+++ PROVIDED MATERIAL +++

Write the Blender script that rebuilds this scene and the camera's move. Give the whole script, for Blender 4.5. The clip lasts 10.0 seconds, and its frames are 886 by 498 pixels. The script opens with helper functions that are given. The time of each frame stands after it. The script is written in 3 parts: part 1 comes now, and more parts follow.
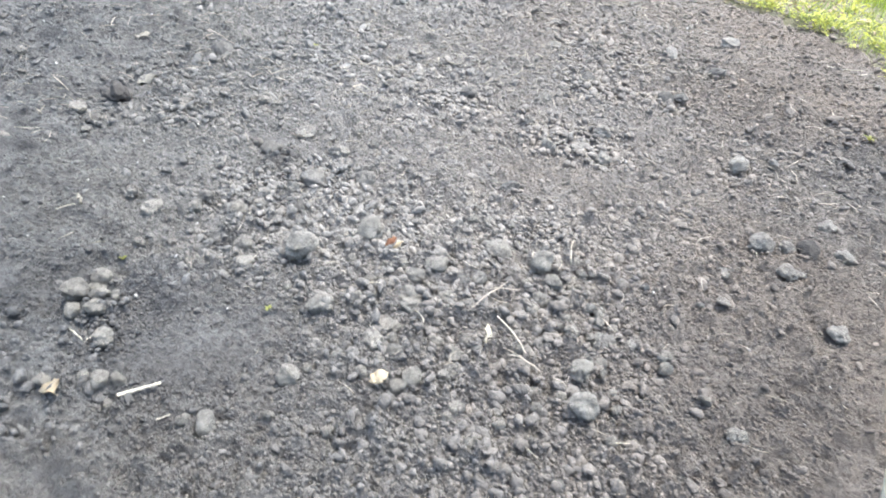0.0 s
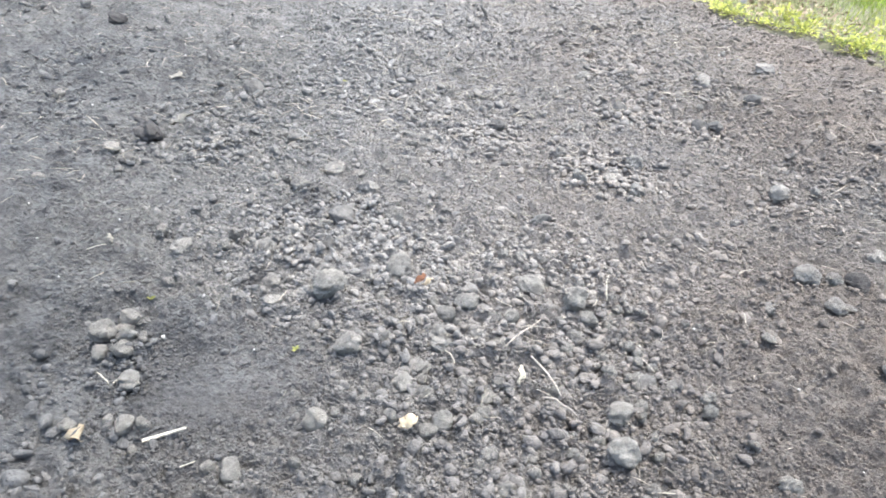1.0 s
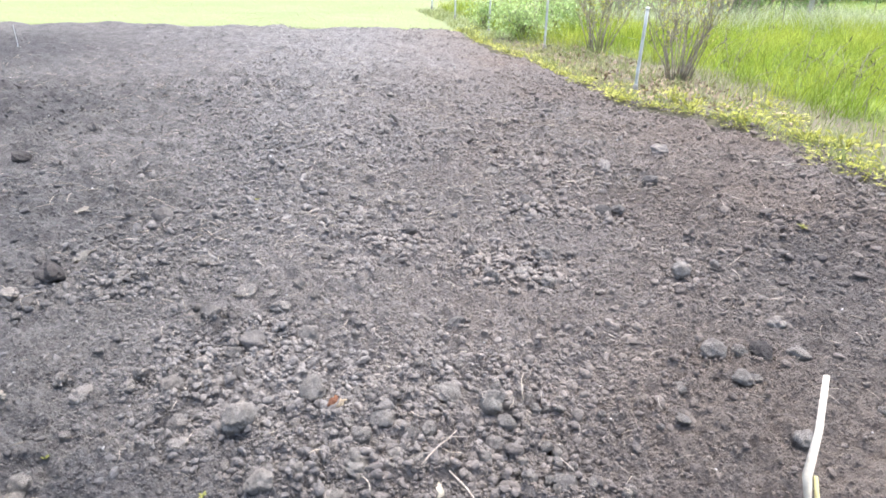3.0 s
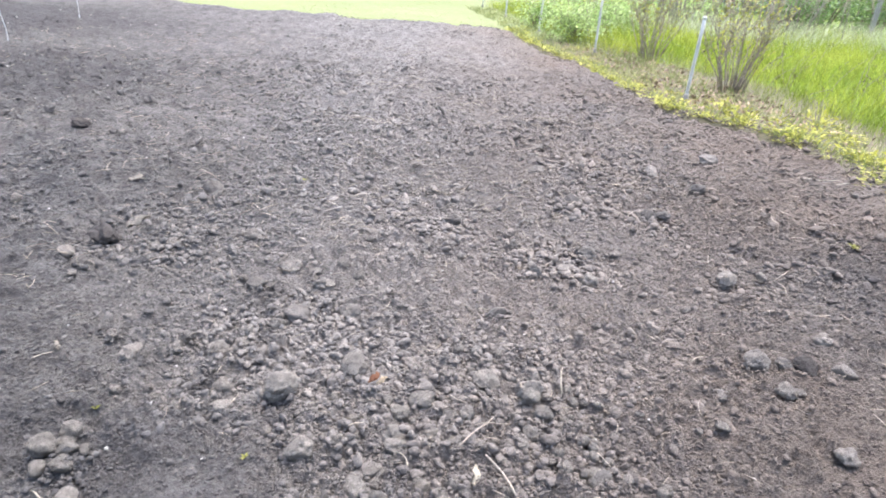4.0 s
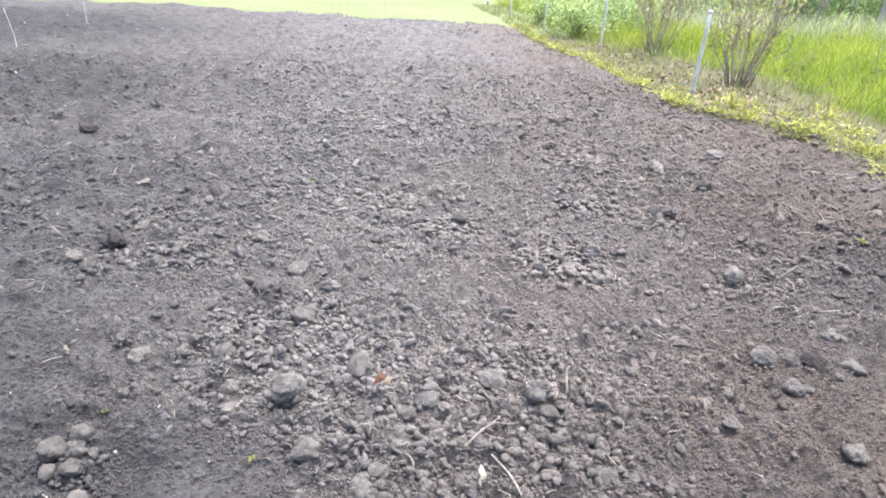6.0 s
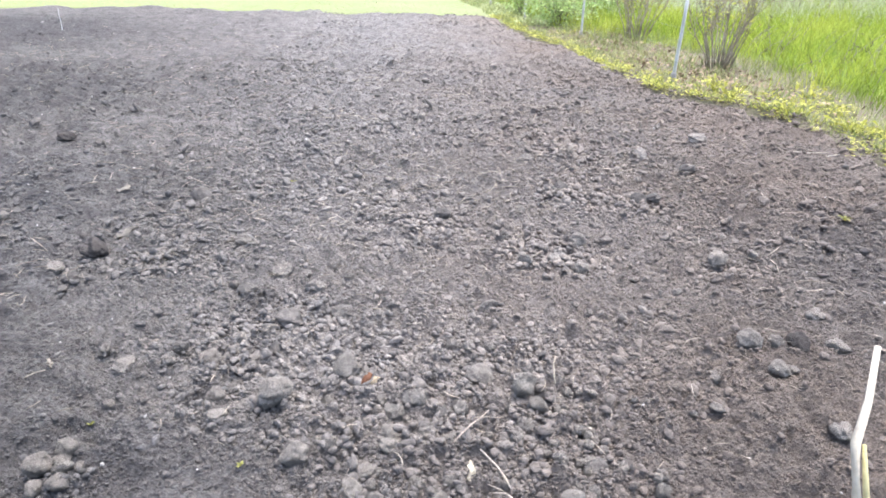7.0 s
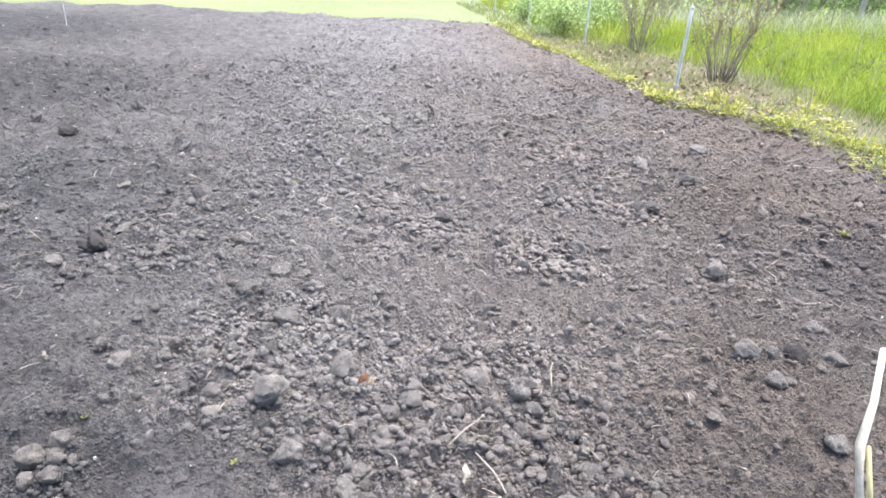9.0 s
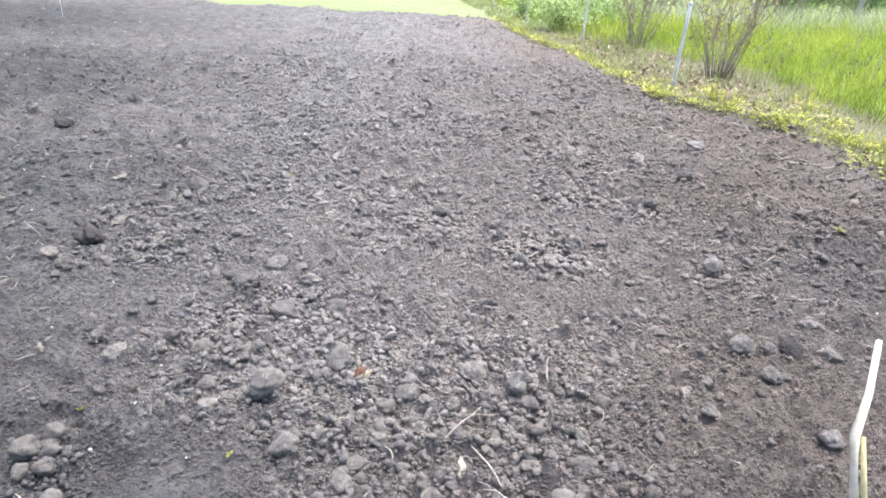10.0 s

+++

### STATED PROBLEM
Without the pictures, write out all of the material exactly.

### OUTPUT FOR THIS EXERCISE
Write the Blender script that rebuilds this scene and the camera's move. Give the whole script, for Blender 4.5. The clip lasts 10.0 seconds, and its frames are 886 by 498 pixels. The script opens with helper functions that are given. The time of each frame stands after it. The script is written in 3 parts: part 1 comes now, and more parts follow.
0.0 s
1.0 s
3.0 s
4.0 s
6.0 s
7.0 s
9.0 s
10.0 s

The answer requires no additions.